Faster Times to Alpha Centauri – II

Now we have somewhere to go…

Ixion, aka Alpha Centauri Bb - the nearest detected exoplanet.

Image courtesy of Steve Bowers, for the Orion’s Arm shared Universe.

Now that we have somewhere to go around Alpha Centauri, with good odds of more clement planets too, then the question of getting there faster becomes more pertinent. In Part 1 I discussed the Mag-Sail equipped Laser-Sail, based on the advanced mission parameters discussed in this paper by Zubrin & Andrews: Use of magnetic sails for advanced exploration missions, from NASA, Lewis Research Center, Vision-21: Space Travel for the Next Millennium; p 202-210.

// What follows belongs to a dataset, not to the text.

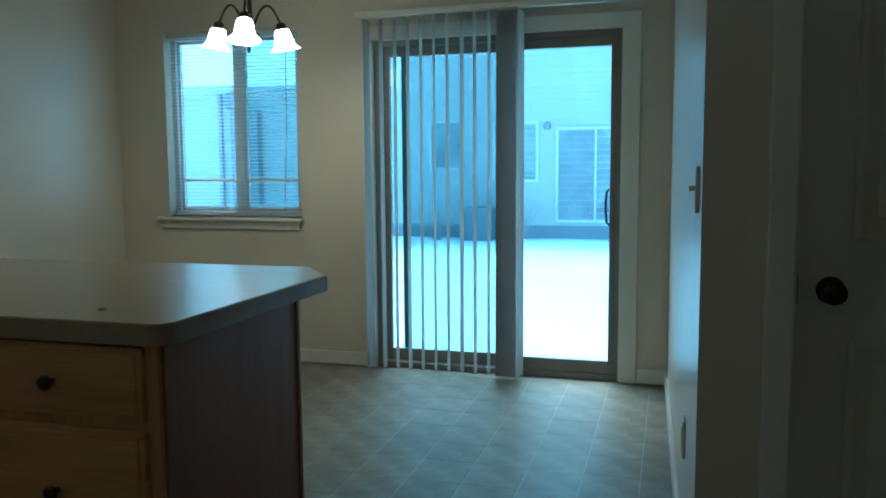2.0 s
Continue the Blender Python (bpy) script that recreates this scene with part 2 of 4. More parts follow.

Suggested Laser-station from Zubrin & Andrews

A limitation not covered by Zubrin & Andrews directly is the Critical Magnetic-Field strength of the superconductor used – using their specific characteristics (density 5,000 kg/m3, current 1.36 MA, mass 950 tonnes, 3,100 km diameter) the magnetic field at the wire is over 100 tesla. Modern High-Temperature Superconductor (HTS) wires struggle to reach 20 T critical field strength. However they did specify a very high critical current of 1011 A/m2, which suggests a high critical field strength.

Zubrin & Andrews discussed two options – deceleration via mag-sail to 0.01c (3,000 km/s) and terminal braking via a fusion rocket, or pure mag-sail braking to 0.00167c (500 km/s) which is sufficiently low to allow pure mag-sail braking in the destination star’s stellar-wind and thus orbital capture. The fusion-rocket option is significantly heavier by 438 tonnes, so let’s look at the pure mag-sail case first. So how well does the pure mag-sail braking do? With a 0.5c cruise speed the trip to Alpha Centauri takes 25.9 years. However the magnetic-braking takes 79% of the total trip-time! Dropping to just 0.25c increases the trip-time to 33.2 years, but reduces the total energy expenditure to just 25% of the 0.5c cruise speed.

With the additional fusion rocket, mag-braking to 0.01c and 0.5c cruise speed, the trip-time drops to about 20 years. This might make the fusion rocket worth-while, assuming we can build a fusion rocket light enough that is!